In Panel Looks at Intellectual Property Violations in China, PC Magazine essentially says that the value of China’s stolen IP has been grossly exaggerated.
The PC World article was written on the heels of a recent meeting of members of the U.S. International Trade Commission (USITC) on “how to measure the effect of copyright and other intellectual property infringement in China.” The article starts out by pointing out the central flaw flaw with typical industry numbers:
The estimates of monetary damages released by many U.S. industries often assume that a pirated copyright of a product like software or a music CD blocks the sale of an authorized copy, when that may not be the case, said Fritz Foley, a professor in the Harvard University business school.
“It seems a bit crazy to me to assume that someone who would pay some low amount for a pirated product would be the type of customer who’d pay some amount that’s six or 10 that amount for a real one,” he said during the first day of a two-day USITC hearing on the impact of Chinese intellectual property infringement on the U.S. economy. “Be careful about using information the multinational [companies] provide you.

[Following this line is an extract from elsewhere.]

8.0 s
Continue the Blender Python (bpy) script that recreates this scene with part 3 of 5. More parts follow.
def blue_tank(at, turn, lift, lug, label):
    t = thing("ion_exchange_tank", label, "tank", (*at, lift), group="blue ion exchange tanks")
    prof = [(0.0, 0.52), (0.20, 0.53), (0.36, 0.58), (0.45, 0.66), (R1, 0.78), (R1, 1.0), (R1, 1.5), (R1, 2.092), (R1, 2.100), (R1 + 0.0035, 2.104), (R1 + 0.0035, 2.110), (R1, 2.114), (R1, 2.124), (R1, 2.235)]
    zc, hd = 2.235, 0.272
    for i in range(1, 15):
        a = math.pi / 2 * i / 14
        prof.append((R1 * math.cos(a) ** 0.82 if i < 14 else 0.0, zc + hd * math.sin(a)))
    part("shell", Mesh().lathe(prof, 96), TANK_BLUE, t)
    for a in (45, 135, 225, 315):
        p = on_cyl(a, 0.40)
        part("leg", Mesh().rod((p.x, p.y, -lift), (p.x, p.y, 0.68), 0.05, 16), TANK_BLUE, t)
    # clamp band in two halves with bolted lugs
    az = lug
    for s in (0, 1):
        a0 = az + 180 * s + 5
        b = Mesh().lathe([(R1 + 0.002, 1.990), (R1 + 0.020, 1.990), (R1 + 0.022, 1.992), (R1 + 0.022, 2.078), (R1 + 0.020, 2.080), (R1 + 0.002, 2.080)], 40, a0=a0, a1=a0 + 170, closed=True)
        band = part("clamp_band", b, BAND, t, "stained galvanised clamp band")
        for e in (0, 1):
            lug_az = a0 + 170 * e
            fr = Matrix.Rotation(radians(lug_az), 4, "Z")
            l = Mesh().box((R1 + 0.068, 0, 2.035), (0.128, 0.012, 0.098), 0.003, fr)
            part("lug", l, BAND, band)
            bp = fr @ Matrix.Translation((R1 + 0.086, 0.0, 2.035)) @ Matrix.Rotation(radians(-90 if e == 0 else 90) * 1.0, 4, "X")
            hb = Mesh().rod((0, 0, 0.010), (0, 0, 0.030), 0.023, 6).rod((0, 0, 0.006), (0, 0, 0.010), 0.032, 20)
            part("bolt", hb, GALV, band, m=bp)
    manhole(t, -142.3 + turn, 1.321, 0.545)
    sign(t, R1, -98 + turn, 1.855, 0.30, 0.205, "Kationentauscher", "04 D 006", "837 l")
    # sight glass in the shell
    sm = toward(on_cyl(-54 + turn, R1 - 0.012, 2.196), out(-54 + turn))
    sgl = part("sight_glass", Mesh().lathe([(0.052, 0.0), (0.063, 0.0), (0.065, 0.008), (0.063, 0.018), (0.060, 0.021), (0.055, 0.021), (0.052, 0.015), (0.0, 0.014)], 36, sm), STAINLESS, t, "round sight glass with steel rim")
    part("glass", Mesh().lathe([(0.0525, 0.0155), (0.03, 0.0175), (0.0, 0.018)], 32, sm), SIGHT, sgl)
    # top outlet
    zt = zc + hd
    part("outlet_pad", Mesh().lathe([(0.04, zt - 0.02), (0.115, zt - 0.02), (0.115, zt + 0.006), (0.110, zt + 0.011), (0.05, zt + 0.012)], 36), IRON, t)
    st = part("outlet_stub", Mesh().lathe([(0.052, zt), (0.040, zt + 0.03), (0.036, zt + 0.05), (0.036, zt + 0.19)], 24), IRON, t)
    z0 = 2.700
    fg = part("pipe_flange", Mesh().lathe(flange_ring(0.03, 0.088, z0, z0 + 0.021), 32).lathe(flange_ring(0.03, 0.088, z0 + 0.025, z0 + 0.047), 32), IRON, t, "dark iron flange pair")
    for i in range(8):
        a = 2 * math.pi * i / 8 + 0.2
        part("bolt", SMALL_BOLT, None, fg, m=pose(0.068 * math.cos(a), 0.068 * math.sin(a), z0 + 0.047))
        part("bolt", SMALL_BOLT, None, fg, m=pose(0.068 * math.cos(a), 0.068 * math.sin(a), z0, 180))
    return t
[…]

I would imagine they have an incentive to make the losses seem very, very large.”
Let’s get things straight. The person who pays 70 RMB (approximately USD$10) for a badly made fake Gucci purse is not the same person who contemplates paying USD$1,750 for the real thing.
The article then discusses movie pirating and how that may actually help the United States:
Although the U.S. movie industry is hurt by copyright infringement in China, the U.S. may benefit in other ways….Some U.S. workers may be employed by companies counterfeiting products in China, some U.S. companies may sell raw materials used by counterfeiters, and some counterfeited U.S. entertainment products may spread democratic ideals in China.
Counterfeiting in China is a huge problem, but let’s get the numbers straight.